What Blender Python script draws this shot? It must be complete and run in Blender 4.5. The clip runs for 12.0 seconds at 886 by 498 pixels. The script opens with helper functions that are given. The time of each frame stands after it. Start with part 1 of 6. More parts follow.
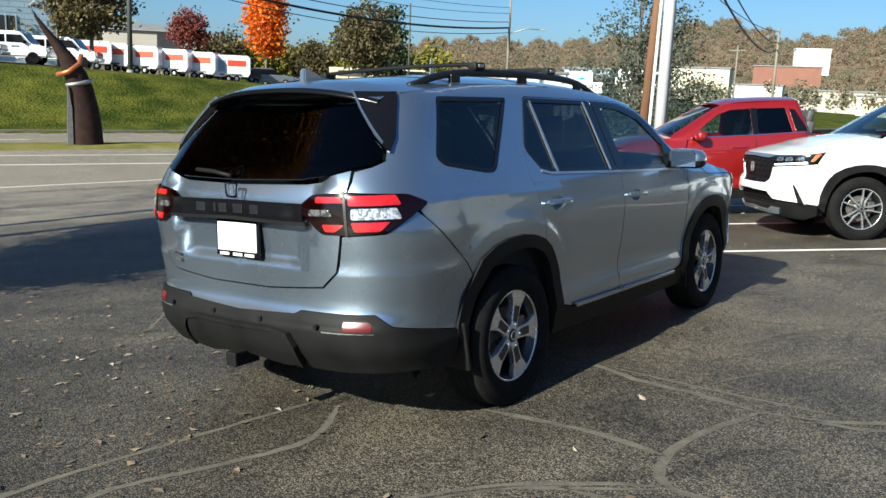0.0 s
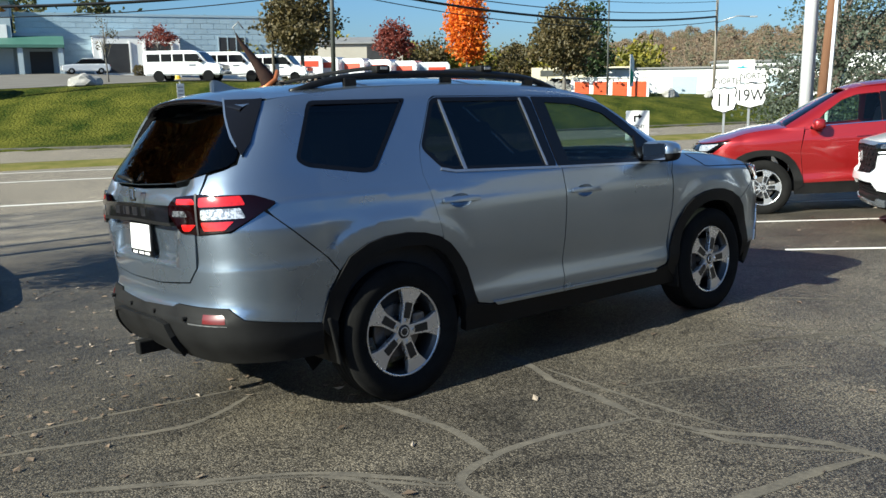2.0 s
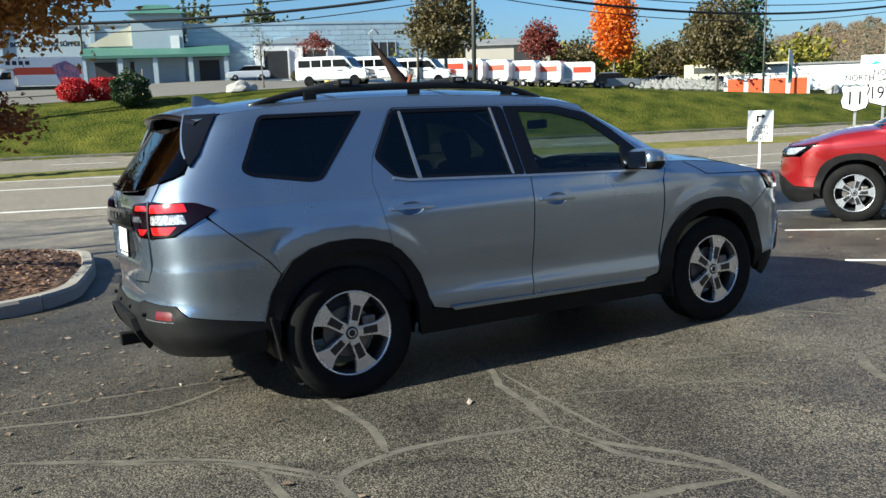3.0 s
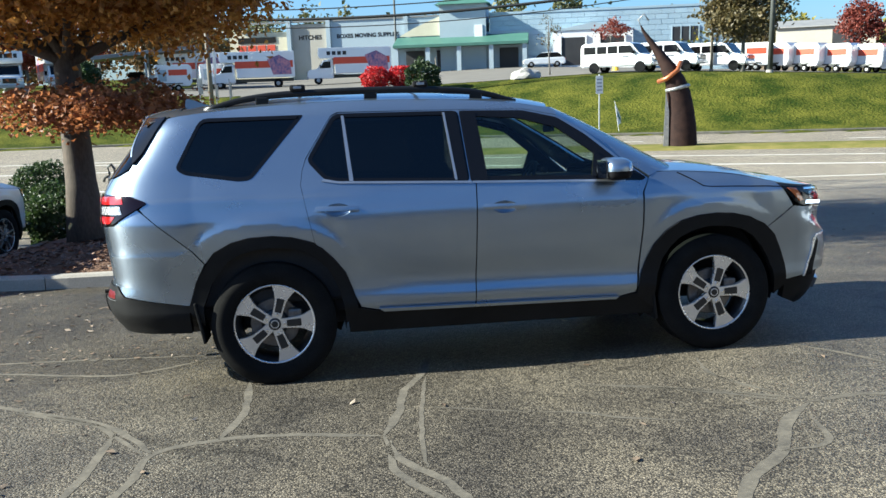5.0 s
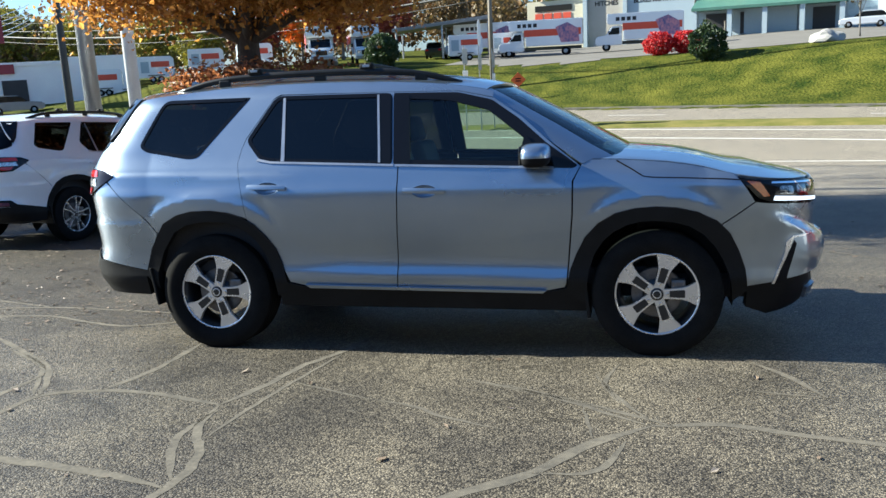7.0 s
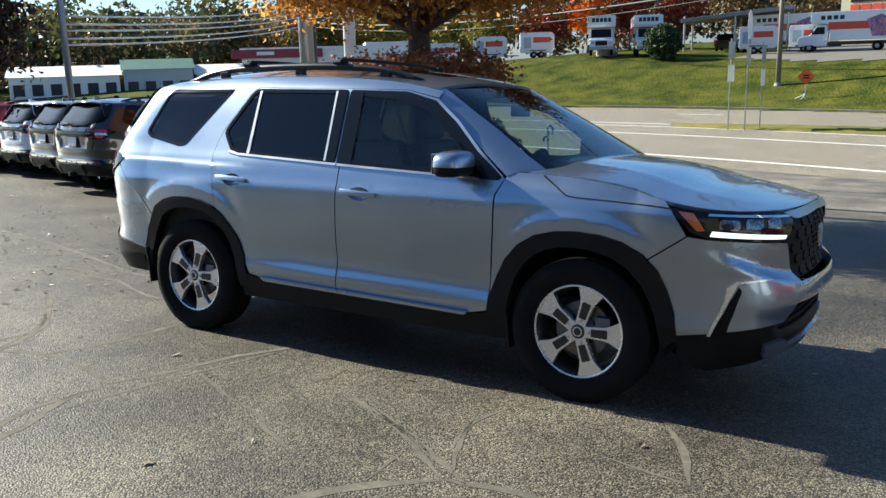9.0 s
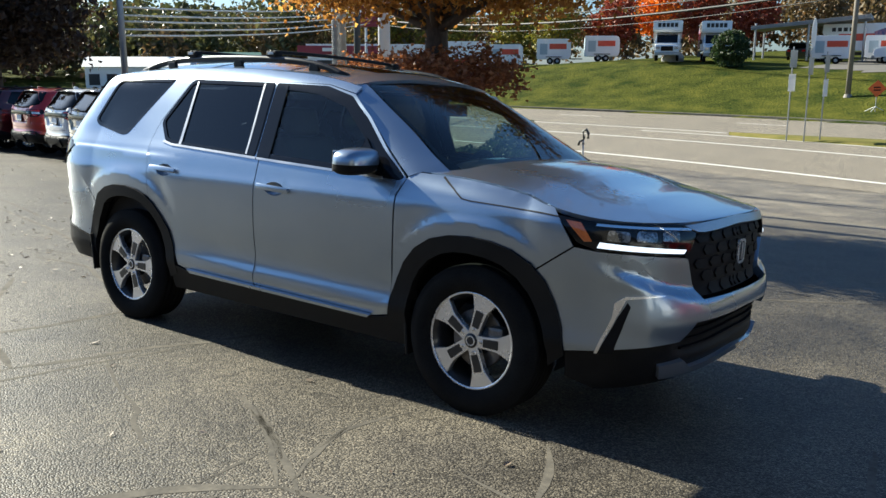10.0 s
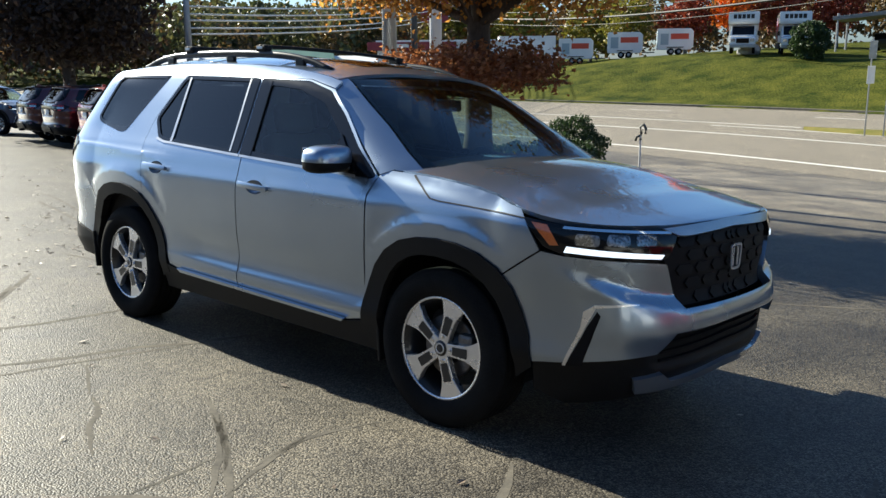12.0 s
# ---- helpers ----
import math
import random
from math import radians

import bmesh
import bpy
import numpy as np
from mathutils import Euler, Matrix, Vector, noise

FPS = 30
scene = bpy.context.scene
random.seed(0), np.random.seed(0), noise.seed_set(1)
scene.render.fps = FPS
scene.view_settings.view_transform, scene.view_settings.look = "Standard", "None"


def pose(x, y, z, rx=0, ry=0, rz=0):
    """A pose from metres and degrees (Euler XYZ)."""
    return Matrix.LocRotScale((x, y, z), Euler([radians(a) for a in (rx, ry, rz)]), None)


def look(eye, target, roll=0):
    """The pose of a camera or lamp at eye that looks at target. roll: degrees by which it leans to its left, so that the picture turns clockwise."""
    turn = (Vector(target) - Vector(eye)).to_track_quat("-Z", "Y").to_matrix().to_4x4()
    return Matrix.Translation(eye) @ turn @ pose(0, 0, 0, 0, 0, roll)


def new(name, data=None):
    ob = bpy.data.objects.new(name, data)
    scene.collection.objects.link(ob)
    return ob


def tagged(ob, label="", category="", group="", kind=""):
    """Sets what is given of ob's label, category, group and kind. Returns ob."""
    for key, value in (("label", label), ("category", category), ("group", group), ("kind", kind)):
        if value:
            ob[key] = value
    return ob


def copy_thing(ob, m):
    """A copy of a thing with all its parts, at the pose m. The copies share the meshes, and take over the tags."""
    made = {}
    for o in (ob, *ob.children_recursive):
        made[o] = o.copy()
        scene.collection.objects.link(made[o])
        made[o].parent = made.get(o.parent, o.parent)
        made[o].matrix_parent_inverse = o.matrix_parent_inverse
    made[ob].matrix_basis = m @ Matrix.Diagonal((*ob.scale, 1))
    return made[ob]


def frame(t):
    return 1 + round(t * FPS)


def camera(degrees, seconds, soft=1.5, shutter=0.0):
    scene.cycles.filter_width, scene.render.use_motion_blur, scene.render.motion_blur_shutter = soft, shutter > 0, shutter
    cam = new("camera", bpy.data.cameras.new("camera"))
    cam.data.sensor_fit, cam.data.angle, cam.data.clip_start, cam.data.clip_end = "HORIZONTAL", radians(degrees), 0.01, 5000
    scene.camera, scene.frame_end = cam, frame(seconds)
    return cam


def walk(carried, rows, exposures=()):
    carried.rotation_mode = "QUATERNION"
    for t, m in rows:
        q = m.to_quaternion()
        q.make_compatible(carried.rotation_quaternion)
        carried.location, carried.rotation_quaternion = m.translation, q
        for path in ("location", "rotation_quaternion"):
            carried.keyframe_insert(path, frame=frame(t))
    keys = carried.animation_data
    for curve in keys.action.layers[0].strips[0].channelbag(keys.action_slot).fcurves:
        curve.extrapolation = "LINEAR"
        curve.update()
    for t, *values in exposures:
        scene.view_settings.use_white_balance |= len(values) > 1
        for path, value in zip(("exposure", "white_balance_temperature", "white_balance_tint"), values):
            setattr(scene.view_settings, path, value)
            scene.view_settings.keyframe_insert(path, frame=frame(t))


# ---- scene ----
cam = camera(54.6, 12.0, 1.5)
PATH = [
    (0, (-5.304, -2.353, 1.712), (-3.728, -1.182, 1.335), 2.17),
    (0.5, (-5.182, -2.635, 1.708), (-3.632, -1.431, 1.325), 1.72),
    (0.8, (-5.023, -2.810, 1.715), (-3.510, -1.560, 1.331), 1.24),
    (1, (-4.894, -2.933, 1.721), (-3.414, -1.644, 1.338), 0.97),
    (1.5, (-4.559, -3.321, 1.741), (-3.185, -1.919, 1.355), -0.04),
    (2, (-4.138, -3.708, 1.738), (-2.911, -2.176, 1.356), -0.84),
    (2.5, (-3.688, -4.095, 1.762), (-2.588, -2.468, 1.383), -1.20),
    (3, (-3.246, -4.504, 1.779), (-2.316, -2.773, 1.406), -1.85),
    (3.2, (-3.028, -4.609, 1.747), (-2.142, -2.854, 1.380), -1.64),
    (4.8, (-1.311, -5.170, 1.811), (-0.975, -3.234, 1.438), -1.87),
    (5, (-1.077, -5.248, 1.825), (-0.813, -3.303, 1.443), -2.01),
    (5.5, (-0.487, -5.334, 1.799), (-0.386, -3.380, 1.384), -2.15),
    (6, (0.147, -5.372, 1.821), (0.035, -3.419, 1.407), -2.89),
    (6.5, (0.740, -5.300, 1.809), (0.433, -3.369, 1.386), -3.10),
    (7, (1.313, -5.124, 1.820), (0.881, -3.218, 1.394), -2.97),
    (7.2, (1.546, -5.055, 1.816), (1.030, -3.169, 1.393), -3.04),
    (8.8, (3.015, -4.172, 1.785), (2.005, -2.499, 1.362), -1.69),
    (9, (3.160, -4.015, 1.788), (2.122, -2.358, 1.364), -1.55),
    (9.5, (3.539, -3.689, 1.775), (2.410, -2.095, 1.348), -1.15),
    (10, (3.801, -3.400, 1.752), (2.641, -1.826, 1.331), 0.09),
    (10.5, (3.997, -3.188, 1.757), (2.788, -1.651, 1.335), 0.18),
    (11, (4.147, -3.078, 1.759), (2.894, -1.580, 1.328), 0.18),
    (11.5, (4.183, -3.028, 1.759), (2.907, -1.549, 1.330), -0.07),
    (12, (4.053, -2.908, 1.734), (2.763, -1.441, 1.304), -0.50),
]
walk(cam, [(t, look(eye, target, roll)) for t, eye, target, roll in PATH], ((0, 1.22, 5450, 1), (3, 1.42, 5400, 1), (5, 1.88, 5330, 1), (6.1, 2.0, 5330, 1), (7.2, 1.90, 5400, 2), (9, 1.62, 5560, 2), (12, 1.46, 5650, 3)))

# ---- light: late-autumn sun low behind the car, clear sky ----
SUN_EL, SUN_AZ = radians(30.0), radians(-87.3)  # azimuth from +y towards +x
world = bpy.data.worlds.new("sky")
scene.world = world
world.use_nodes = True
sky = world.node_tree.nodes.new("ShaderNodeTexSky")
sky.sky_type, sky.sun_disc = "NISHITA", False
sky.sun_elevation, sky.sun_rotation = SUN_EL, SUN_AZ
sky.air_density, sky.dust_density, sky.ozone_density = 1.0, 1.1, 6.0
sky.altitude = 150
world.node_tree.nodes["Background"].inputs[1].default_value = 0.050
world.node_tree.links.new(sky.outputs[0], world.node_tree.nodes["Background"].inputs[0])
sun = new("sun", bpy.data.lights.new("sun", "SUN"))
sun.data.energy, sun.data.angle, sun.data.color = 5.0, radians(0.55), (1.0, 0.85, 0.635)
toward = Vector((math.cos(SUN_EL) * math.sin(SUN_AZ), math.cos(SUN_EL) * math.cos(SUN_AZ), math.sin(SUN_EL)))
sun.matrix_world = look((0, 0, 40), Vector((0, 0, 40)) - toward)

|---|

▸ WRITTEN REQUEST: Make an exact reproduction of the listing above, without any pictures.

▸ PROBLEM SOLUTION:
What Blender Python script draws this shot? It must be complete and run in Blender 4.5. The clip runs for 12.0 seconds at 886 by 498 pixels. The script opens with helper functions that are given. The time of each frame stands after it. Start with part 1 of 6. More parts follow.
0.0 s
2.0 s
3.0 s
5.0 s
7.0 s
9.0 s
10.0 s
12.0 s
# ---- helpers ----
import math
import random
from math import radians

import bmesh
import bpy
import numpy as np
from mathutils import Euler, Matrix, Vector, noise

FPS = 30
scene = bpy.context.scene
random.seed(0), np.random.seed(0), noise.seed_set(1)
scene.render.fps = FPS
scene.view_settings.view_transform, scene.view_settings.look = "Standard", "None"


def pose(x, y, z, rx=0, ry=0, rz=0):
    """A pose from metres and degrees (Euler XYZ)."""
    return Matrix.LocRotScale((x, y, z), Euler([radians(a) for a in (rx, ry, rz)]), None)


def look(eye, target, roll=0):
    """The pose of a camera or lamp at eye that looks at target. roll: degrees by which it leans to its left, so that the picture turns clockwise."""
    turn = (Vector(target) - Vector(eye)).to_track_quat("-Z", "Y").to_matrix().to_4x4()
    return Matrix.Translation(eye) @ turn @ pose(0, 0, 0, 0, 0, roll)


def new(name, data=None):
    ob = bpy.data.objects.new(name, data)
    scene.collection.objects.link(ob)
    return ob


def tagged(ob, label="", category="", group="", kind=""):
    """Sets what is given of ob's label, category, group and kind. Returns ob."""
    for key, value in (("label", label), ("category", category), ("group", group), ("kind", kind)):
        if value:
            ob[key] = value
    return ob


def copy_thing(ob, m):
    """A copy of a thing with all its parts, at the pose m. The copies share the meshes, and take over the tags."""
    made = {}
    for o in (ob, *ob.children_recursive):
        made[o] = o.copy()
        scene.collection.objects.link(made[o])
        made[o].parent = made.get(o.parent, o.parent)
        made[o].matrix_parent_inverse = o.matrix_parent_inverse
    made[ob].matrix_basis = m @ Matrix.Diagonal((*ob.scale, 1))
    return made[ob]


def frame(t):
    return 1 + round(t * FPS)


def camera(degrees, seconds, soft=1.5, shutter=0.0):
    scene.cycles.filter_width, scene.render.use_motion_blur, scene.render.motion_blur_shutter = soft, shutter > 0, shutter
    cam = new("camera", bpy.data.cameras.new("camera"))
    cam.data.sensor_fit, cam.data.angle, cam.data.clip_start, cam.data.clip_end = "HORIZONTAL", radians(degrees), 0.01, 5000
    scene.camera, scene.frame_end = cam, frame(seconds)
    return cam


def walk(carried, rows, exposures=()):
    carried.rotation_mode = "QUATERNION"
    for t, m in rows:
        q = m.to_quaternion()
        q.make_compatible(carried.rotation_quaternion)
        carried.location, carried.rotation_quaternion = m.translation, q
        for path in ("location", "rotation_quaternion"):
            carried.keyframe_insert(path, frame=frame(t))
    keys = carried.animation_data
    for curve in keys.action.layers[0].strips[0].channelbag(keys.action_slot).fcurves:
        curve.extrapolation = "LINEAR"
        curve.update()
    for t, *values in exposures:
        scene.view_settings.use_white_balance |= len(values) > 1
        for path, value in zip(("exposure", "white_balance_temperature", "white_balance_tint"), values):
            setattr(scene.view_settings, path, value)
            scene.view_settings.keyframe_insert(path, frame=frame(t))


# ---- scene ----
cam = camera(54.6, 12.0, 1.5)
PATH = [
    (0, (-5.304, -2.353, 1.712), (-3.728, -1.182, 1.335), 2.17),
    (0.5, (-5.182, -2.635, 1.708), (-3.632, -1.431, 1.325), 1.72),
    (0.8, (-5.023, -2.810, 1.715), (-3.510, -1.560, 1.331), 1.24),
    (1, (-4.894, -2.933, 1.721), (-3.414, -1.644, 1.338), 0.97),
    (1.5, (-4.559, -3.321, 1.741), (-3.185, -1.919, 1.355), -0.04),
    (2, (-4.138, -3.708, 1.738), (-2.911, -2.176, 1.356), -0.84),
    (2.5, (-3.688, -4.095, 1.762), (-2.588, -2.468, 1.383), -1.20),
    (3, (-3.246, -4.504, 1.779), (-2.316, -2.773, 1.406), -1.85),
    (3.2, (-3.028, -4.609, 1.747), (-2.142, -2.854, 1.380), -1.64),
    (4.8, (-1.311, -5.170, 1.811), (-0.975, -3.234, 1.438), -1.87),
    (5, (-1.077, -5.248, 1.825), (-0.813, -3.303, 1.443), -2.01),
    (5.5, (-0.487, -5.334, 1.799), (-0.386, -3.380, 1.384), -2.15),
    (6, (0.147, -5.372, 1.821), (0.035, -3.419, 1.407), -2.89),
    (6.5, (0.740, -5.300, 1.809), (0.433, -3.369, 1.386), -3.10),
    (7, (1.313, -5.124, 1.820), (0.881, -3.218, 1.394), -2.97),
    (7.2, (1.546, -5.055, 1.816), (1.030, -3.169, 1.393), -3.04),
    (8.8, (3.015, -4.172, 1.785), (2.005, -2.499, 1.362), -1.69),
    (9, (3.160, -4.015, 1.788), (2.122, -2.358, 1.364), -1.55),
    (9.5, (3.539, -3.689, 1.775), (2.410, -2.095, 1.348), -1.15),
    (10, (3.801, -3.400, 1.752), (2.641, -1.826, 1.331), 0.09),
    (10.5, (3.997, -3.188, 1.757), (2.788, -1.651, 1.335), 0.18),
    (11, (4.147, -3.078, 1.759), (2.894, -1.580, 1.328), 0.18),
    (11.5, (4.183, -3.028, 1.759), (2.907, -1.549, 1.330), -0.07),
    (12, (4.053, -2.908, 1.734), (2.763, -1.441, 1.304), -0.50),
]
walk(cam, [(t, look(eye, target, roll)) for t, eye, target, roll in PATH], ((0, 1.22, 5450, 1), (3, 1.42, 5400, 1), (5, 1.88, 5330, 1), (6.1, 2.0, 5330, 1), (7.2, 1.90, 5400, 2), (9, 1.62, 5560, 2), (12, 1.46, 5650, 3)))

# ---- light: late-autumn sun low behind the car, clear sky ----
SUN_EL, SUN_AZ = radians(30.0), radians(-87.3)  # azimuth from +y towards +x
world = bpy.data.worlds.new("sky")
scene.world = world
world.use_nodes = True
sky = world.node_tree.nodes.new("ShaderNodeTexSky")
sky.sky_type, sky.sun_disc = "NISHITA", False
sky.sun_elevation, sky.sun_rotation = SUN_EL, SUN_AZ
sky.air_density, sky.dust_density, sky.ozone_density = 1.0, 1.1, 6.0
sky.altitude = 150
world.node_tree.nodes["Background"].inputs[1].default_value = 0.050
world.node_tree.links.new(sky.outputs[0], world.node_tree.nodes["Background"].inputs[0])
sun = new("sun", bpy.data.lights.new("sun", "SUN"))
sun.data.energy, sun.data.angle, sun.data.color = 5.0, radians(0.55), (1.0, 0.85, 0.635)
toward = Vector((math.cos(SUN_EL) * math.sin(SUN_AZ), math.cos(SUN_EL) * math.cos(SUN_AZ), math.sin(SUN_EL)))
sun.matrix_world = look((0, 0, 40), Vector((0, 0, 40)) - toward)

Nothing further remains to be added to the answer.